CIP Explains It: Yamal

Steve McIntyre ventures once again into hockey sticks and thinks he finds something amiss. The usual suspects jump up and down in in their cages and throw some shit around. Real Climate (aka Gavin Schmitt?) responds but the Pig remains puzzled by significant obscurities in each's utterances. (Steve's and Gavin's that is).

So here is the the Pig's attempt to decipher all.

Tree ring temperature reconstructions always seemed like a black art to me, but so far as I can tell, it goes a bit like this. To start with, you have a collection of old living trees and trunks from fossil trees. It most places, the living trees are at most a few hundred years old, so to get information about earlier times you need to add fossil trees, and they need to be matched up in a continuous sequence up to the present. To present a simplified example, you might have a fossil tree that lived from 1200 to 1500, another that lived from 1400 to 1750, and a living tree that sprouted in 1675. Because different years have different effect on the growth rings, it's possible to match up the overlaps and create a continuous sequence. After one has collected a significant number of such sequential growth rings, it is necessary to try to get temperature information from them. Tree rings depend on temperature, but they also depend on a lot of other things - water, insect infestation, etc).
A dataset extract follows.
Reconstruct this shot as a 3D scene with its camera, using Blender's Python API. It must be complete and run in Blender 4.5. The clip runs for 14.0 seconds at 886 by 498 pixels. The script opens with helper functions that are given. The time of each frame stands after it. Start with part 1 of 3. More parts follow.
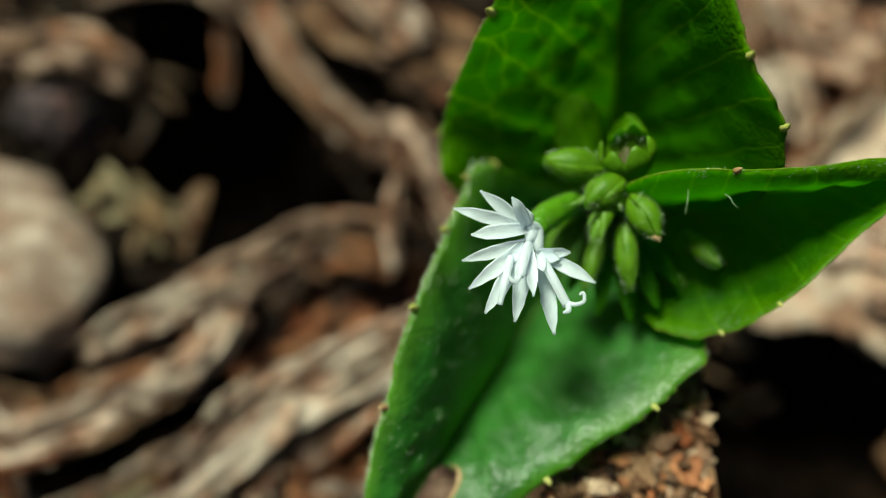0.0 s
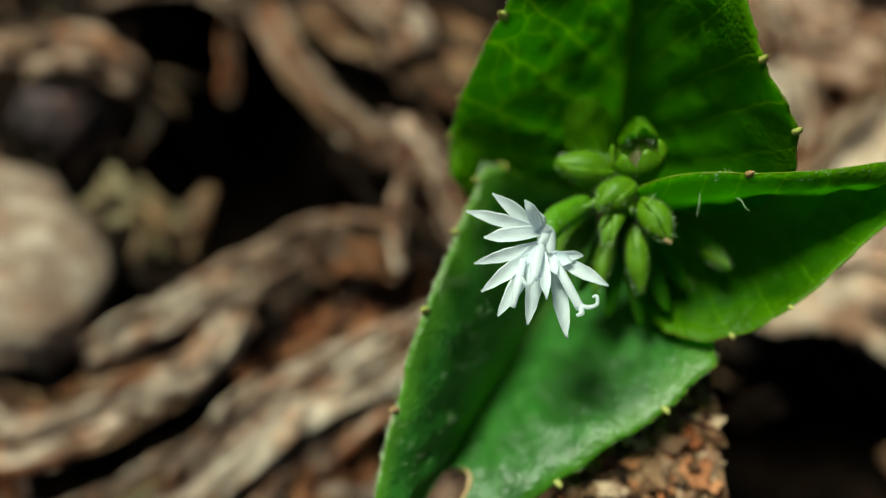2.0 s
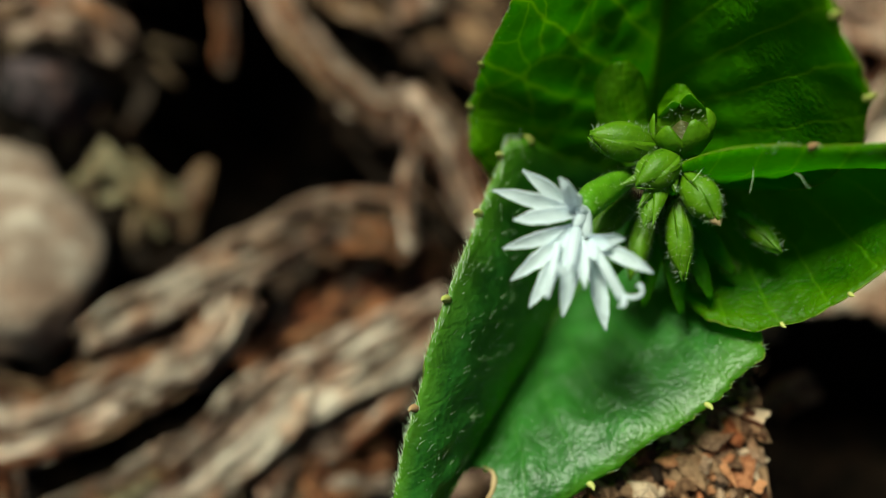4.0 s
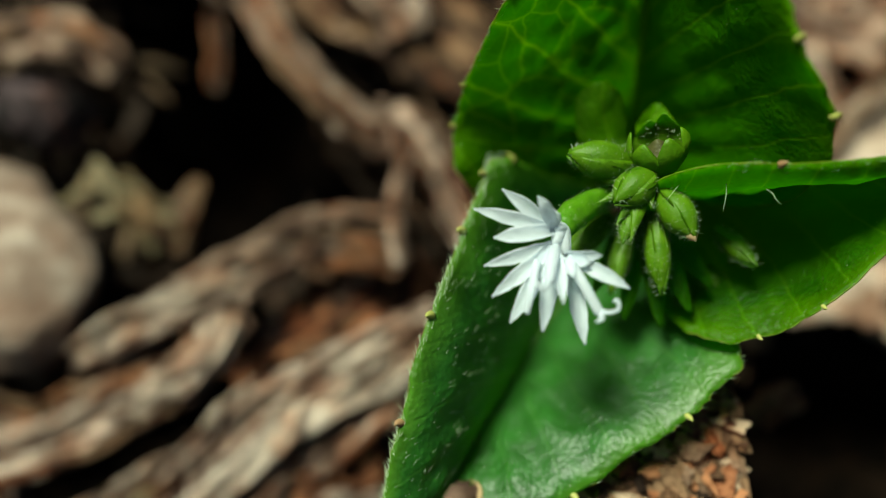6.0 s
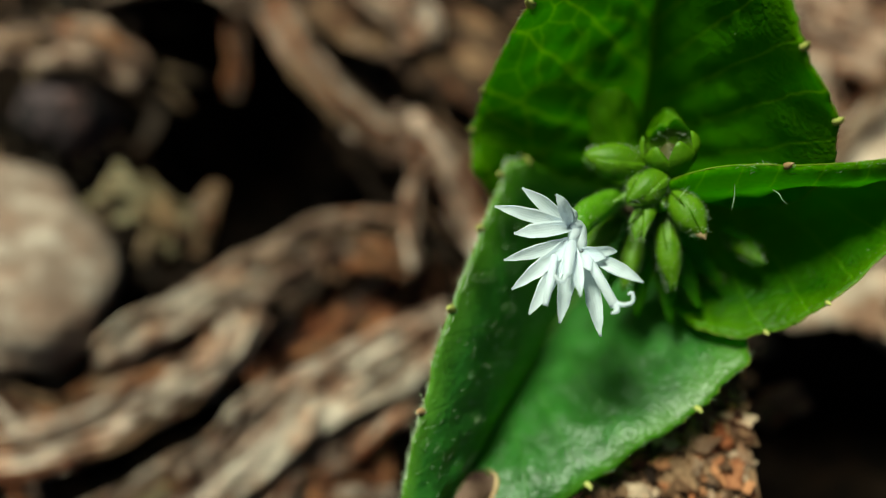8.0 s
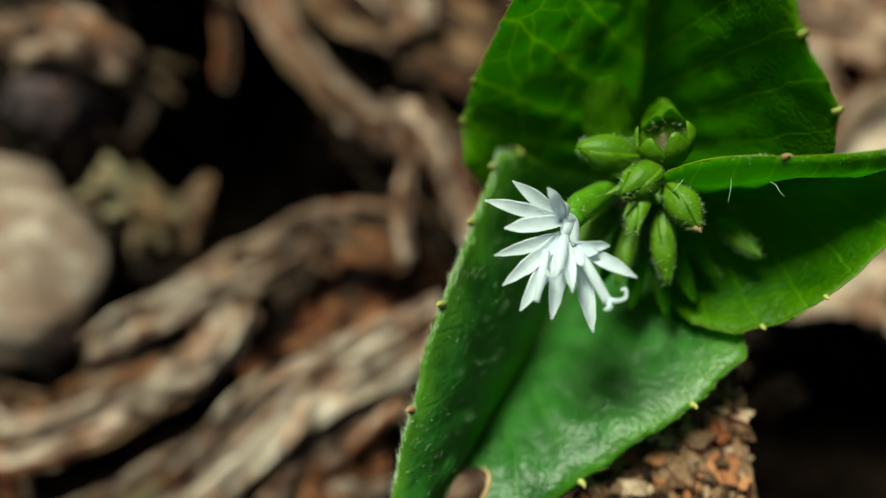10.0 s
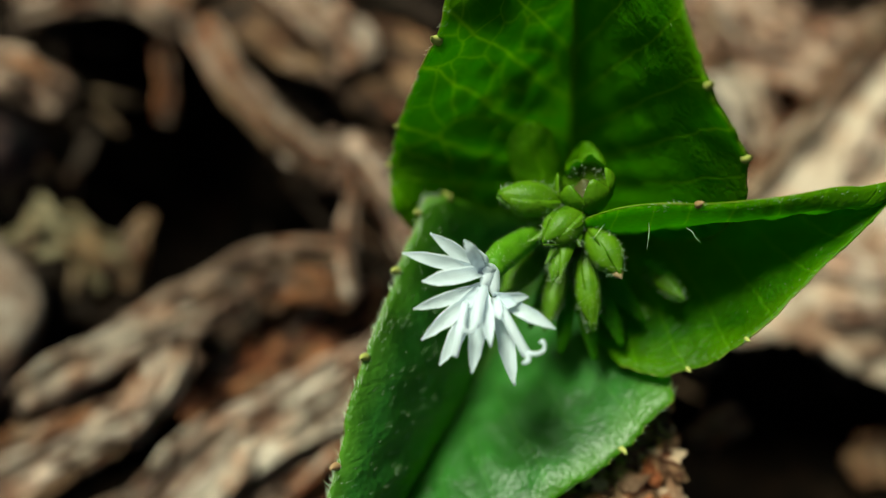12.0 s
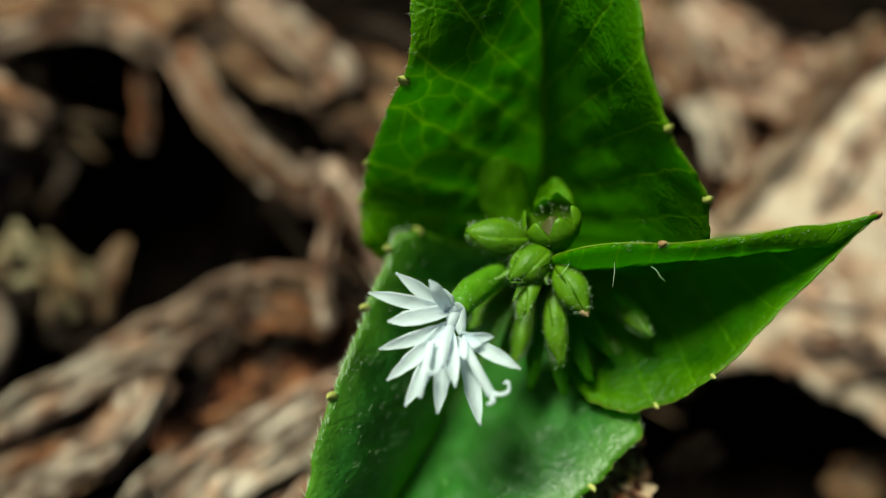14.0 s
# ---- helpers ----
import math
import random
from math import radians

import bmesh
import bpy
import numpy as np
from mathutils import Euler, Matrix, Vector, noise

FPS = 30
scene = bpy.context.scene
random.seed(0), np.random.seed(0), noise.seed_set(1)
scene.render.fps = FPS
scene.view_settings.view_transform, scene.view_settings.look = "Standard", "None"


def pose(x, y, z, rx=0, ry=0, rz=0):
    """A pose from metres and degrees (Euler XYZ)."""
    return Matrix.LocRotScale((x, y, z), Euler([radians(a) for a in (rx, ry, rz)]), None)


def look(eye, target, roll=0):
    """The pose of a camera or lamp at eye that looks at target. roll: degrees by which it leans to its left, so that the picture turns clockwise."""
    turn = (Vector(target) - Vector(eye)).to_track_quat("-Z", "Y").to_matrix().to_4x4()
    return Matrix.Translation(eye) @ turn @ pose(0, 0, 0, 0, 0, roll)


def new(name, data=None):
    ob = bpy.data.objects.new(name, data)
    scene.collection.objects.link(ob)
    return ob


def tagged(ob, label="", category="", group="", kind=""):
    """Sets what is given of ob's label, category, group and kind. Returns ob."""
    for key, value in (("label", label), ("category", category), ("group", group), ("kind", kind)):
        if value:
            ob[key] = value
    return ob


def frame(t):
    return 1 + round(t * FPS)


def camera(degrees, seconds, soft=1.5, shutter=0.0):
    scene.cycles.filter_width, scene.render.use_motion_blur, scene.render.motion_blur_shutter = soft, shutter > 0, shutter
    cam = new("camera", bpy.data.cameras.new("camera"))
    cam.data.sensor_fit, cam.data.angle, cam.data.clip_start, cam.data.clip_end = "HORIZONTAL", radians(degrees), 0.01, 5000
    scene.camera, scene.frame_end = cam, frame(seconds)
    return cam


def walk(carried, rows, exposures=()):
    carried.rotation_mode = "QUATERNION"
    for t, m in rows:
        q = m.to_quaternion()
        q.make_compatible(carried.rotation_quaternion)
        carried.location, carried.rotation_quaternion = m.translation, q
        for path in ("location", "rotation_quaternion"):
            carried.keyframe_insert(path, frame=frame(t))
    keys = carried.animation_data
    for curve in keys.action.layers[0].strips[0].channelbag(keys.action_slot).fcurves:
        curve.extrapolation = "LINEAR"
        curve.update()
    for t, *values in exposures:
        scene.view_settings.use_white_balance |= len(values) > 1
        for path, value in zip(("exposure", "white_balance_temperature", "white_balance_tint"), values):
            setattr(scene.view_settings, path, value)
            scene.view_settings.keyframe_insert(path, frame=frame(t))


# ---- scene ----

The blackest of the black arts in this is the elimination of cores that don't appear to be good indicators of temperature (or alternatively, selection of those that do appear to be good indicators.) Possible reasons for elimination might be fire or insect damage or just growth ring behavior significantly different from ones peers. I call this a black art because it is precisely here that potential selection bias raises its ugly head.

Finally, the cores are statistically analyzed to produce a temperature sequence.

McIntyre's argument, if I understand it correctly (and I don't find his prose that pellucid) is that (a)the sequence used at Yamal has a very small number of tree ring cores, and (b)that there are a whole bunch of nearby cores from living trees, and (c) when he throws them into the mix, he gets much different results for the last 100 years or so. Because his cores are all from short lived living trees, older results aren't affected except in that the divergence of recent results suggests more noise than the earlier samples admit.

The hysterical have concluded that the failure to include McIntyre's cores is some kind of scientific fraud, and that meme has become a cause celebre in the dimmer regions of the denial-o-sphere. McIntyre makes the more modest claim that ignoring the other cores makes the conclusion untrustworthy.

Real Climate's response devotes a lot more space to sarcasm than detailed critique, but here is about the clearest part:

So along comes Steve McIntyre, self-styled slayer of hockey sticks, who declares without any evidence whatsoever that Briffa didn’t just reprocess the data from the Russians, but instead supposedly picked through it to give him the signal he wanted. These allegations have been made without any evidence whatsoever.

McIntyre has based his ‘critique’ on a test conducted by randomly adding in one set of data from another location in Yamal that he found on the internet. People have written theses about how to construct tree ring chronologies in order to avoid end-member effects and preserve as much of the climate signal as possible. Curiously no-one has ever suggested simply grabbing one set of data, deleting the trees you have a political objection to and replacing them with another set that you found lying around on the web.

My take away from that: Of course McI's signal is noisy, he didn't do any quality control. Which is where the black art part comes in.

Finally, Keith Briffa, the author critiqued, has responded in a measured fashion, refuting some of McI's claims, but allowing that his data set deserves further consideration - which brings us back once again to selection criteria.

The "hockey stick" is one small piece of the case for AGW, but the criteria and statistical details are intricate enough for me to be glad that it's hardly an essential one. Am I missing anything important?